Red Bull team principal Christian Horner said his side is waiting to find out how the rest of the 2021 F1 calendar will look before deciding where his drivers will take a fourth power unit and subsequent grid drop.

F1 still hopes to stage 12 races before the end of the year to meet its original 23-round target but there are doubts over the viability of races in Turkey, Mexico and Brazil following a number of revisions to the schedule already.

“Of course we will have to take penalties later in the year,” Horner told Sky Sports F1. “It’s a question of strategically when do we take those. I think we’ll wait to see exactly what the calendar evolution looks like as well.
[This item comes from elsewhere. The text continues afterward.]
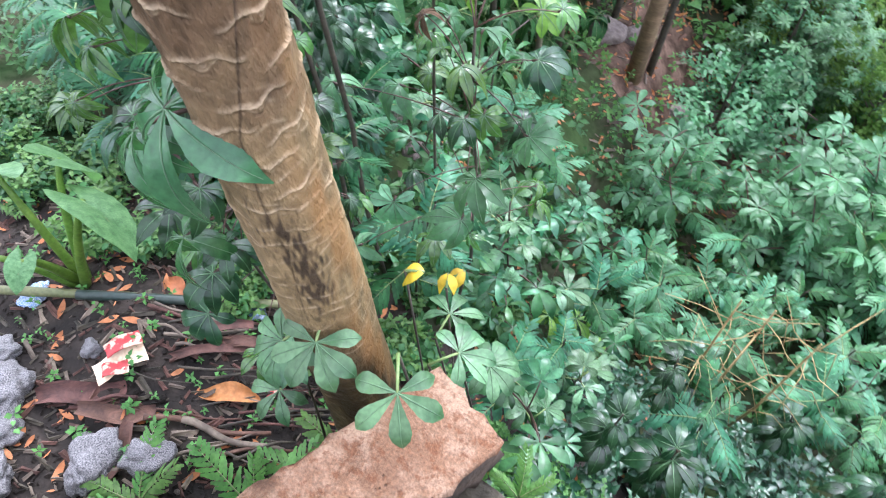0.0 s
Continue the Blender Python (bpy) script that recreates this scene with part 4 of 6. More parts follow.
M_RIB = material("pale_leaf_rib", (0.05, 0.11, 0.05), (0.085, 0.16, 0.075), 20, 0.4, 0.0, 60)
CASSAVA = [palmate(s, n, 0.15, 0.05, dr, 0.16, widest=0.62) for s, n, dr in ((1, 7, 0.7), (2, 6, 0.95), (3, 7, 1.1), (4, 5, 0.8), (5, 7, 0.5))]
CASSAVA_MESH = [q.mesh("leaf", [M_CASSAVA, M_RED_STALK]) for q in CASSAVA]
GLOSSY = [palmate(s, n + 1, 0.19, 0.066, dr * 1.35, 0.14, widest=0.62, fold=0.35, spread=205, steps=12, ribbed=True) for s, n, dr in ((6, 7, 1.2), (7, 6, 1.4), (8, 7, 1.0), (9, 5, 1.5))]
GLOSSY_MESH = [q.mesh("leaf", [M_SHOOT, M_RED_STALK, M_RIB]) for q in GLOSSY]
YOUNG_MESH = [q.mesh("leaf", [M_YOUNG, M_GREEN_STALK, M_RIB]) for q in GLOSSY]
BROAD = [palmate(s, n, 0.15, 0.056, dr + 0.2, 0.09, widest=0.62, fold=0.2, spread=110, steps=12, ribbed=True) for s, n, dr in ((16, 6, 0.55), (17, 5, 0.8), (18, 7, 0.65))]
M_OLIVE = material("seedling_leaf", (0.03, 0.085, 0.036), (0.08, 0.165, 0.075), 10, 0.36, 0.3, 70, 0.18, 0.5, spec=0.4)
BROAD_MESH = [q.mesh("leaf", [M_OLIVE, M_GREEN_STALK, M_RIB]) for q in BROAD]
FEATHER = [feather(s, n, ln, re, w) for s, n, ln, re, w in ((1, 11, 0.25, 0.08, 0.018), (2, 10, 0.21, 0.085, 0.019), (3, 12, 0.28, 0.078, 0.018))]
FEATHER_MESH = [q.mesh("leaf", [M_FEATHER, M_GREEN_STALK]) for q in FEATHER]
FERN = [feather(s, n, ln, re, w) for s, n, ln, re, w in ((11, 13, 0.28, 0.055, 0.016), (12, 12, 0.22, 0.05, 0.015))]
FERN_MESH = [q.mesh("frond", [M_FERN, M_GREEN_STALK]) for q in FERN]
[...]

“You’ve got to pick your moments strategically to do that, do you do it early, or do you do it a bit later, or pick a time where you maybe have a bad session and that’s the time to effect the change.”

Spa has traditionally been used as a venue to take tactical engine penalties in the past, though an uncertain weather picture for the rest of the Belgian GP weekend is creating an additional headache.

“It’s an open circuit, you can overtake here, but at the same time, if you qualify well, do you want to be in the mist and spray?” Horner said.

“We saw the danger of being in a damp race at the last weekend. So, it’s something we’re constantly evaluating and constantly looking at.

“I think so long as you’re flexible with it, the right opportunity will present itself.”